EMS Newsletter, Vol. 37, Sept. 2000
"A highly recommendable book for a two semester course on complex analysis."
Top customer reviews
I completed a year of Complex Analysis back in graduate school and had the misfortune of using Alfors book which is a terrible book. I had to purchase a supplementary book by Speigal to understand the basics. I wish I had got a hold of Langs book then.
I will start out by saying what I like about this book: most of it. This book provides a lot of topological flavour to complex variables, which I find very helpful. To someone who thinks topologically, many of the proofs in this book will seem more intuitive than in other texts. This is particularly true when you get into more advanced material.
Overall, the writing is very clear. Lang is excellent at providing motivation, especially as you get farther along in this book. Unlike some of his other books, he can't be criticized as moving too fast in this book.
Now the bad: the book starts out very slow, painfully so. It seems the first chunk of the book is aimed at teaching rigorous complex analysis to someone whose background in analysis is weak. Lang repeats all of the basic theorems about limits, differentiation, convergence, etc. in full detail. However, the material picks up eventually, and by the end of the book it's moving fast enough that anyone who enjoyed the first part will have trouble understanding the later material. This book covers a lot more material than most undergrad books on the subject, so I suppose it lives up to the GTM title.

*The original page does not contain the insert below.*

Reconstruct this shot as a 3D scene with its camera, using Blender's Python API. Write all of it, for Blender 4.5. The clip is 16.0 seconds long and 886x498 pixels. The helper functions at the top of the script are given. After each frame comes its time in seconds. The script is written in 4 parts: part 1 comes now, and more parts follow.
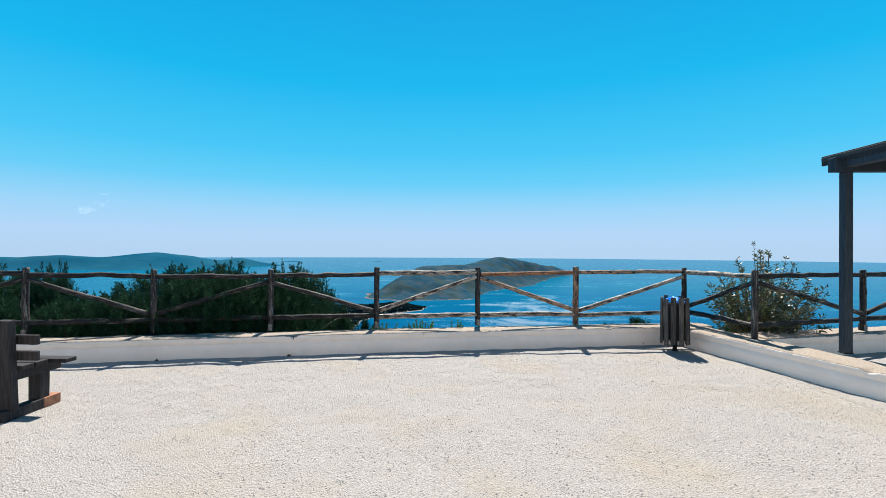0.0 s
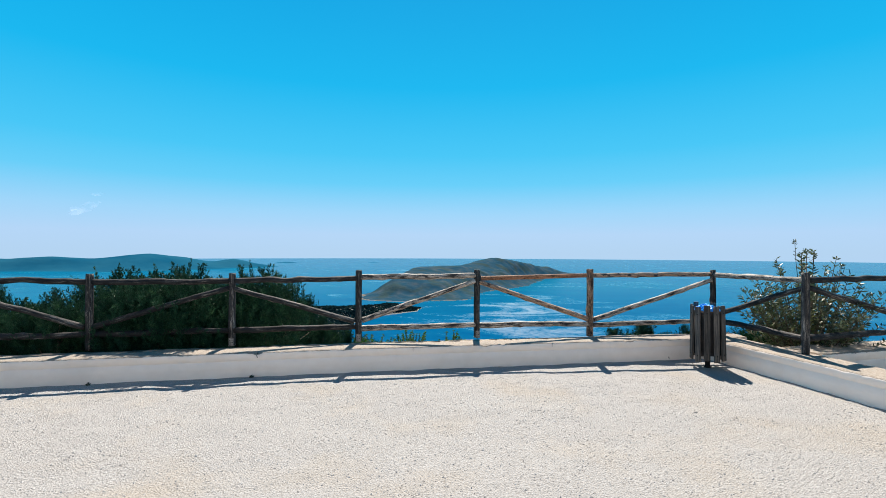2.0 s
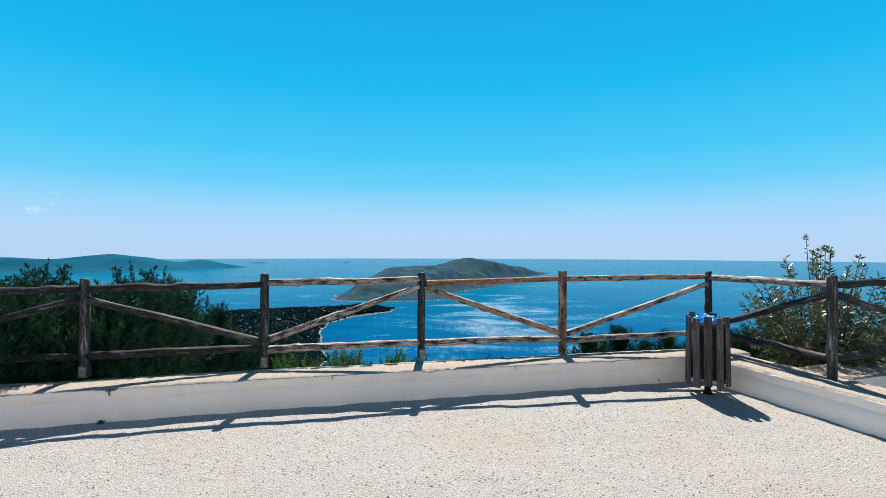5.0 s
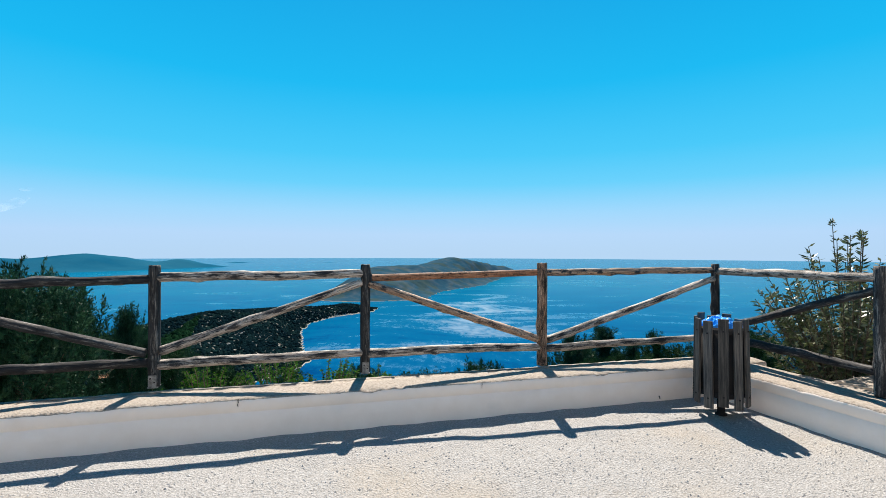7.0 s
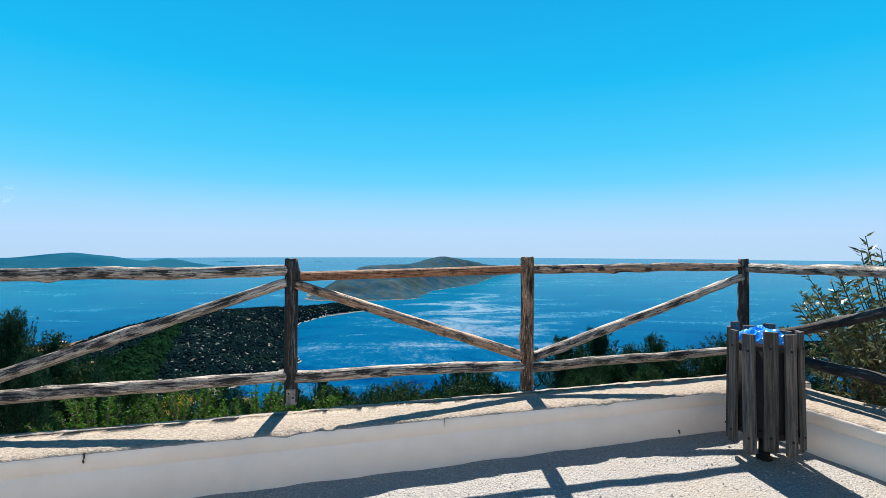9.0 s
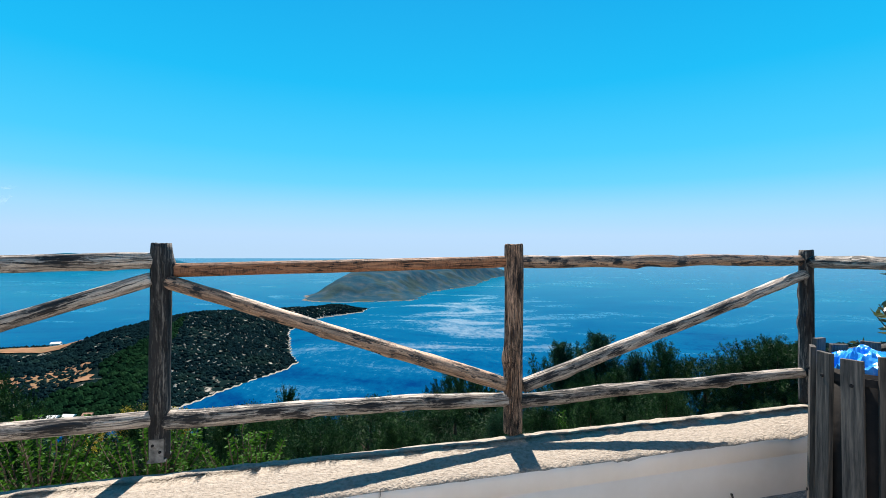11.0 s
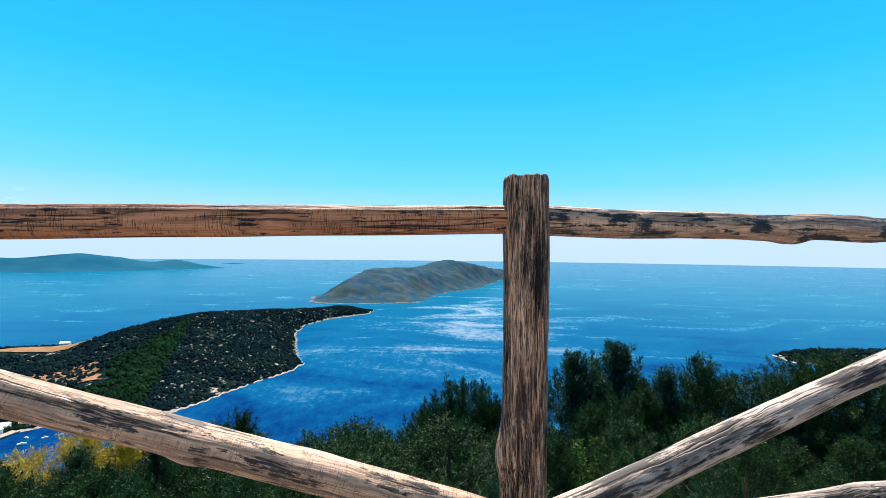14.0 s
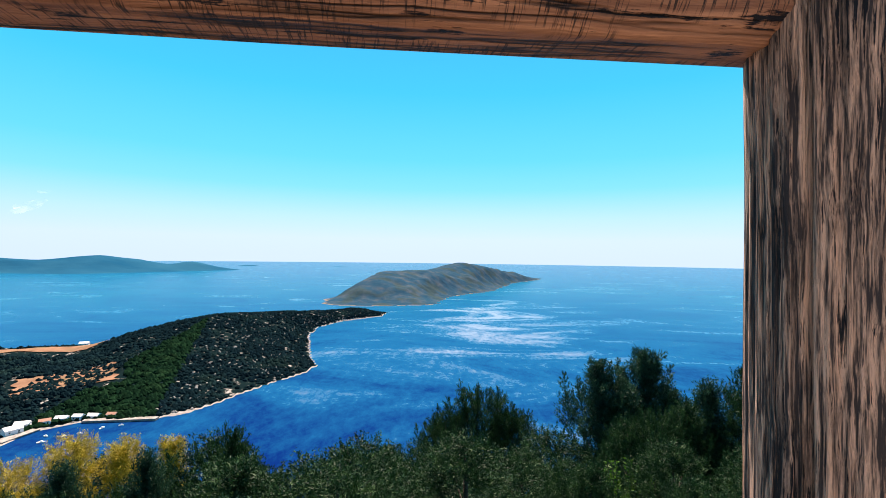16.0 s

Bottom line: I don't like the choice or order of topics in initial chapters. Some of the "new" material specific to complex variables is mixed in with old results common to basic analysis on the real line. Anyone with a good background in analysis will be frustrated trying to find what they need to learn. Also, Lang confuses the logic of the subject by working with the terms "analytic" and "holomorphic" separately for a great deal of time before showing their equivalence. His definitions, terminology, and development don't line up with many other authors, and he has not convinced me that his choice of development was justified...because most of the stuff I like in this book comes after the first few chapters. However, if you can get past these hurdles, you'll find that this is a pretty great book that has a lot to offer.